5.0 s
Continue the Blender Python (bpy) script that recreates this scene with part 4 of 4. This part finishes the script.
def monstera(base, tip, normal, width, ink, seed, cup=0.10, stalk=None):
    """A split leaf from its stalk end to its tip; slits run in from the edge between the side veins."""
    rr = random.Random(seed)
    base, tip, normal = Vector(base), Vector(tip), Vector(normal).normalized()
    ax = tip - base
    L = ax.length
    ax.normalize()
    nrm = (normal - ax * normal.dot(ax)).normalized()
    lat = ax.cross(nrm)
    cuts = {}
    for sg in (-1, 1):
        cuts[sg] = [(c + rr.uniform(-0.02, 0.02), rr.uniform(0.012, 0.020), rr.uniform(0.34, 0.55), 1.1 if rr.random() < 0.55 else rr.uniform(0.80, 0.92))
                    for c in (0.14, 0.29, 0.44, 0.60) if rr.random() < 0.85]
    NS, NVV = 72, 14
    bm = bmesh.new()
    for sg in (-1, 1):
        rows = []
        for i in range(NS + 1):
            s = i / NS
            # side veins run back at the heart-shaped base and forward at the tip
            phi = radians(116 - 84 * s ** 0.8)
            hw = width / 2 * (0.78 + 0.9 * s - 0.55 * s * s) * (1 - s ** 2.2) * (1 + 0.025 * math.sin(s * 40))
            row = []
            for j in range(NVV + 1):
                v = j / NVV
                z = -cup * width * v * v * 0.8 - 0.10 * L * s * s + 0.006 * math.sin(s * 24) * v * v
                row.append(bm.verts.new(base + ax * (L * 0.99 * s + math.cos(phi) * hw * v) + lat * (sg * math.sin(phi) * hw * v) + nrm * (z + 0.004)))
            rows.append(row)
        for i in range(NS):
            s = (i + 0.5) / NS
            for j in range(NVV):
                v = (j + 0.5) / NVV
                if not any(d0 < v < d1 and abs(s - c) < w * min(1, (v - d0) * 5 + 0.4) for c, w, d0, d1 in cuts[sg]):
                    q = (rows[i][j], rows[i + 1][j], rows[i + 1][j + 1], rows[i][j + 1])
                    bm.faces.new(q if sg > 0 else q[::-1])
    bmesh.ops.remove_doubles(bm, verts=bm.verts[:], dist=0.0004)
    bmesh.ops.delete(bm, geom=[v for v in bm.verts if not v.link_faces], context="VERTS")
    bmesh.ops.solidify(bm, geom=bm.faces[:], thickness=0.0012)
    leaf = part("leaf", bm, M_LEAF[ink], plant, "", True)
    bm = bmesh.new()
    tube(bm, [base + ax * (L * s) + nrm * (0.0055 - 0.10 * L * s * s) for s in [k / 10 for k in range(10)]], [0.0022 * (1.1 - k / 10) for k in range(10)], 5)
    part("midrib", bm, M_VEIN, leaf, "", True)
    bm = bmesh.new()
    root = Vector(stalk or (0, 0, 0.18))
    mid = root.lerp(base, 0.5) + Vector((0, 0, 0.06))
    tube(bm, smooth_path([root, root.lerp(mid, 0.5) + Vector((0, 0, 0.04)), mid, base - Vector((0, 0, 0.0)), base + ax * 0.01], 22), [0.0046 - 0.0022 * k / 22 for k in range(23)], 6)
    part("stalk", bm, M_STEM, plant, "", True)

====

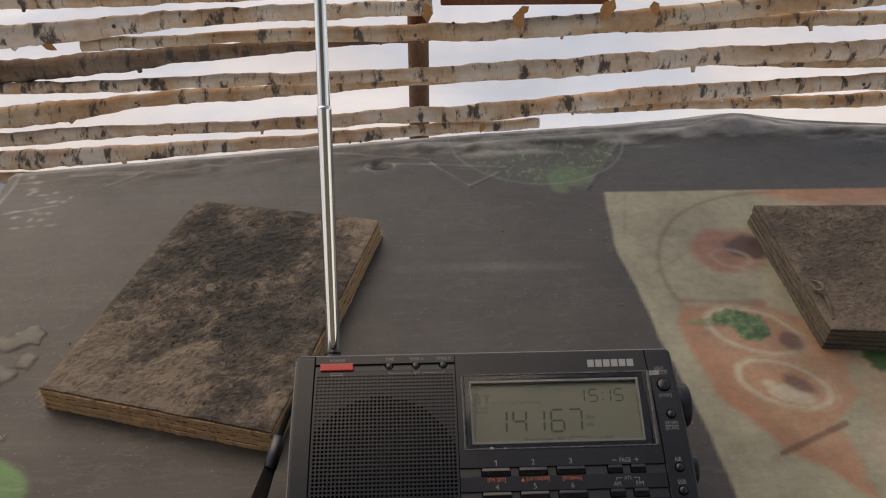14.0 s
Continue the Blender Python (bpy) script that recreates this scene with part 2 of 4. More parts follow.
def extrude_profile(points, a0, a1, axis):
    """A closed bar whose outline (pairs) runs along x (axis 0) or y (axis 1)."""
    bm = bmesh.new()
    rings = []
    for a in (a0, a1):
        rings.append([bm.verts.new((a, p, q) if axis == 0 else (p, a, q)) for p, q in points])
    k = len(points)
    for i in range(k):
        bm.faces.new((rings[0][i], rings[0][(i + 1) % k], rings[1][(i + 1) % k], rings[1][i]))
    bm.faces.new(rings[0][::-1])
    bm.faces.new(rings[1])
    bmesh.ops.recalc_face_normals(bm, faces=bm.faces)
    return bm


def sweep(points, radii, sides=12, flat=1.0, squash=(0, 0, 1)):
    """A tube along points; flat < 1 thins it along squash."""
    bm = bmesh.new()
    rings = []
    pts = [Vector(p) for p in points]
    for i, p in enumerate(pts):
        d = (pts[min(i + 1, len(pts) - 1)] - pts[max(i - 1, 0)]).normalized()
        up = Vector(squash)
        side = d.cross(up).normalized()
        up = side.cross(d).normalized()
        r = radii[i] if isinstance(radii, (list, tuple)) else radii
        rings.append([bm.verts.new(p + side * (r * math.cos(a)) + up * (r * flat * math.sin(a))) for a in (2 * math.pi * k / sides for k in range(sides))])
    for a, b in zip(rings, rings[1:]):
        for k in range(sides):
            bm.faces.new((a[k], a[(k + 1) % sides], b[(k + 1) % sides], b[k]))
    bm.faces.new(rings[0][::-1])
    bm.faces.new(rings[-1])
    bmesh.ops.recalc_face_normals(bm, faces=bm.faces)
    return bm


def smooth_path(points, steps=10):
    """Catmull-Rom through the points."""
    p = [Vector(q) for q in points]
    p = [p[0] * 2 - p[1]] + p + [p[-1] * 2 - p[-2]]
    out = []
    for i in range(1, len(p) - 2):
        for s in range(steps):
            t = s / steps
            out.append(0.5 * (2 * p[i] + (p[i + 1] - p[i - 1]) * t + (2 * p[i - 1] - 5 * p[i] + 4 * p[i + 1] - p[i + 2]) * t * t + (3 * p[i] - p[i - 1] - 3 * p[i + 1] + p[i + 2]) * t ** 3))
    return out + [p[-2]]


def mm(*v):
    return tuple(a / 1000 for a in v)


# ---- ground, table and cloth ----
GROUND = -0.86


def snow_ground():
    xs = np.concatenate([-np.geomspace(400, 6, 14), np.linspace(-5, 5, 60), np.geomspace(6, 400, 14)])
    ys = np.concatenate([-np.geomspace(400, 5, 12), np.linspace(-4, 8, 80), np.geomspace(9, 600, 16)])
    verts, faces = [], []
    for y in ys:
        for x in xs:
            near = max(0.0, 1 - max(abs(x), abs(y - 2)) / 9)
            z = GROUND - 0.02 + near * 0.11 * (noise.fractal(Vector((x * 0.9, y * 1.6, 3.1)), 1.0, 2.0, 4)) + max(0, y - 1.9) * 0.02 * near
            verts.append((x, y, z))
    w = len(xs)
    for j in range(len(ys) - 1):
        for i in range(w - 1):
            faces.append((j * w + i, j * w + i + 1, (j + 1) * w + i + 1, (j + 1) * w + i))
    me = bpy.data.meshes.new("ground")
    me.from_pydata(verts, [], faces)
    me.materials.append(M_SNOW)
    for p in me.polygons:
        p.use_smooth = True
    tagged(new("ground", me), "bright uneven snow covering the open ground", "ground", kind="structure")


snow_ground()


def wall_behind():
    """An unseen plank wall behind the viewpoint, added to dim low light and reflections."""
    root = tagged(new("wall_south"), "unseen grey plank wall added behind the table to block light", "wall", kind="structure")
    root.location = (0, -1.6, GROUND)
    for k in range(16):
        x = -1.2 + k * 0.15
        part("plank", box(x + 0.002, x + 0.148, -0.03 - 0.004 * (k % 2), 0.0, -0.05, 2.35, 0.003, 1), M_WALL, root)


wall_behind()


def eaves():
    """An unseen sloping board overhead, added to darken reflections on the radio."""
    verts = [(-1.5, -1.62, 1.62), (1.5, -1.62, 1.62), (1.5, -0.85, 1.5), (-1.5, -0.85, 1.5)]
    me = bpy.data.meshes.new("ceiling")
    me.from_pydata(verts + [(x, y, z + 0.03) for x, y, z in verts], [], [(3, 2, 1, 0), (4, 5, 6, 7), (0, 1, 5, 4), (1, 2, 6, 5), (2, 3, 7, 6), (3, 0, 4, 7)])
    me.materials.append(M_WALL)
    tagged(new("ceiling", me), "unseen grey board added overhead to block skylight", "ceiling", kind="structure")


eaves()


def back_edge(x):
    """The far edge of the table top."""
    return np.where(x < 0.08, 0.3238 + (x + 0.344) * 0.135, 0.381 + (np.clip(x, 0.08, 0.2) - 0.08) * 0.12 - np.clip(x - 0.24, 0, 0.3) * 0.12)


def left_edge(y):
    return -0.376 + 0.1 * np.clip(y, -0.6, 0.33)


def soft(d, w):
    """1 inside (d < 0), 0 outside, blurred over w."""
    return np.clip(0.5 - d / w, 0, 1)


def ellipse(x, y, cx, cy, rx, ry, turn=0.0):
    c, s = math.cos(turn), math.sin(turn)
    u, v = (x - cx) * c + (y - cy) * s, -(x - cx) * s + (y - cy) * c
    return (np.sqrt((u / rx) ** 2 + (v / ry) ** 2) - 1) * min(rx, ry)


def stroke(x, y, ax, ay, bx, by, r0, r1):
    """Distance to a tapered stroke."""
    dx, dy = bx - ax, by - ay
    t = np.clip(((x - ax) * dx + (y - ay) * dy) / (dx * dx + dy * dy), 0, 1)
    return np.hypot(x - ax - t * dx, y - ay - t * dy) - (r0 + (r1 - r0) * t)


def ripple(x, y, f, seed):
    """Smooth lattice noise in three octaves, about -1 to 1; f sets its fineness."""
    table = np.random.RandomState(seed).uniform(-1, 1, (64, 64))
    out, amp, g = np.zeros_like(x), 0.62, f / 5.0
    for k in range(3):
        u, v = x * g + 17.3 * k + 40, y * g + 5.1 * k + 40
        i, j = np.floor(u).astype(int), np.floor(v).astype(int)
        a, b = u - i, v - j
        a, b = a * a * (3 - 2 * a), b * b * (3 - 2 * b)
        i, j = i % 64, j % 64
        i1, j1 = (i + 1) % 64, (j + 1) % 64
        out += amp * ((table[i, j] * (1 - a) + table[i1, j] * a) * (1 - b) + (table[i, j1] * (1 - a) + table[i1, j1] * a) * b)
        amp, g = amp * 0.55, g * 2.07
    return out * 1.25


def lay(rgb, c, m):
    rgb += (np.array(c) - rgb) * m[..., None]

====

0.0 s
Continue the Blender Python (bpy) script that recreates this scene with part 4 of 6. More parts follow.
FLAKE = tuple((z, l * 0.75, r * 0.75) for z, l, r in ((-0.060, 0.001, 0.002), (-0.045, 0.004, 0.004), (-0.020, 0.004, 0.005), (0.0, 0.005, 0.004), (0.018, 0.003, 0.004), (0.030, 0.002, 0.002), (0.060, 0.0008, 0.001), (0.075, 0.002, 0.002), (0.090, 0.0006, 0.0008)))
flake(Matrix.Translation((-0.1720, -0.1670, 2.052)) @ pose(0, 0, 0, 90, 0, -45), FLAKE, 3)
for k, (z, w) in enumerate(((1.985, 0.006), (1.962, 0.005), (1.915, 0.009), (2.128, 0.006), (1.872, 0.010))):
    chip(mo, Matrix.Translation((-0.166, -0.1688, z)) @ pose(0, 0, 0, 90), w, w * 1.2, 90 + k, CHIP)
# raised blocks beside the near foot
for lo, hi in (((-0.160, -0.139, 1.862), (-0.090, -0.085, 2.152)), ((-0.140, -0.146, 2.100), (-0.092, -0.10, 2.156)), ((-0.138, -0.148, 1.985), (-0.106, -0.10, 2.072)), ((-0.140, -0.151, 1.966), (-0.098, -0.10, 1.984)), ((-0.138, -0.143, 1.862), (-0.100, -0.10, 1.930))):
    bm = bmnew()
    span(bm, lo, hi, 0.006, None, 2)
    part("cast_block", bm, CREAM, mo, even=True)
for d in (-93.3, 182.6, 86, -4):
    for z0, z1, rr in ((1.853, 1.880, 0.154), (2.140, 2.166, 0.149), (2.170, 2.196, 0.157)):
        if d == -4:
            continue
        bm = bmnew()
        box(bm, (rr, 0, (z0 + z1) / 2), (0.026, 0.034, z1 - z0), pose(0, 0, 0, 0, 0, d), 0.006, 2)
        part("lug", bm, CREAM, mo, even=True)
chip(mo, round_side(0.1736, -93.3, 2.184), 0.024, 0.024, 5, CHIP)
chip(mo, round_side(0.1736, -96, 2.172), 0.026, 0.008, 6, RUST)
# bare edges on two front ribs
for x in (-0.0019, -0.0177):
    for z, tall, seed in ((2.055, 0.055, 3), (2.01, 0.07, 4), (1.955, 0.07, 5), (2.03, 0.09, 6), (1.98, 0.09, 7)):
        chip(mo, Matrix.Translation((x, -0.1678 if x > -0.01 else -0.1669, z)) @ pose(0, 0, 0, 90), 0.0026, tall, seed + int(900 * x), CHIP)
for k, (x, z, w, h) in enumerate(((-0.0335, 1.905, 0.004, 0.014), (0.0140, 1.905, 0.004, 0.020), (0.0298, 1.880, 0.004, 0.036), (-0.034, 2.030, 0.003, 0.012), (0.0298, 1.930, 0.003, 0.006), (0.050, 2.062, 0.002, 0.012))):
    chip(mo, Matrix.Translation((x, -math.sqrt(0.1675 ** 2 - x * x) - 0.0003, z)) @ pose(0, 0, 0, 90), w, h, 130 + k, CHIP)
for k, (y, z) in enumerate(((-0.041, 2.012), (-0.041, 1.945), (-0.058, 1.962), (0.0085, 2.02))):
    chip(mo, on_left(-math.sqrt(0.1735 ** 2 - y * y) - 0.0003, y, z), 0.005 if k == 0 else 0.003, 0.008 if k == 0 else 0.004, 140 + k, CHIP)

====

* _What you are asked to do_
Go through the preceding material and copy each line that has the word "script".

* _Final result_
Continue the Blender Python (bpy) script that recreates this scene with part 4 of 4. This part finishes the script.
Continue the Blender Python (bpy) script that recreates this scene with part 2 of 4. More parts follow.
Continue the Blender Python (bpy) script that recreates this scene with part 4 of 6. More parts follow.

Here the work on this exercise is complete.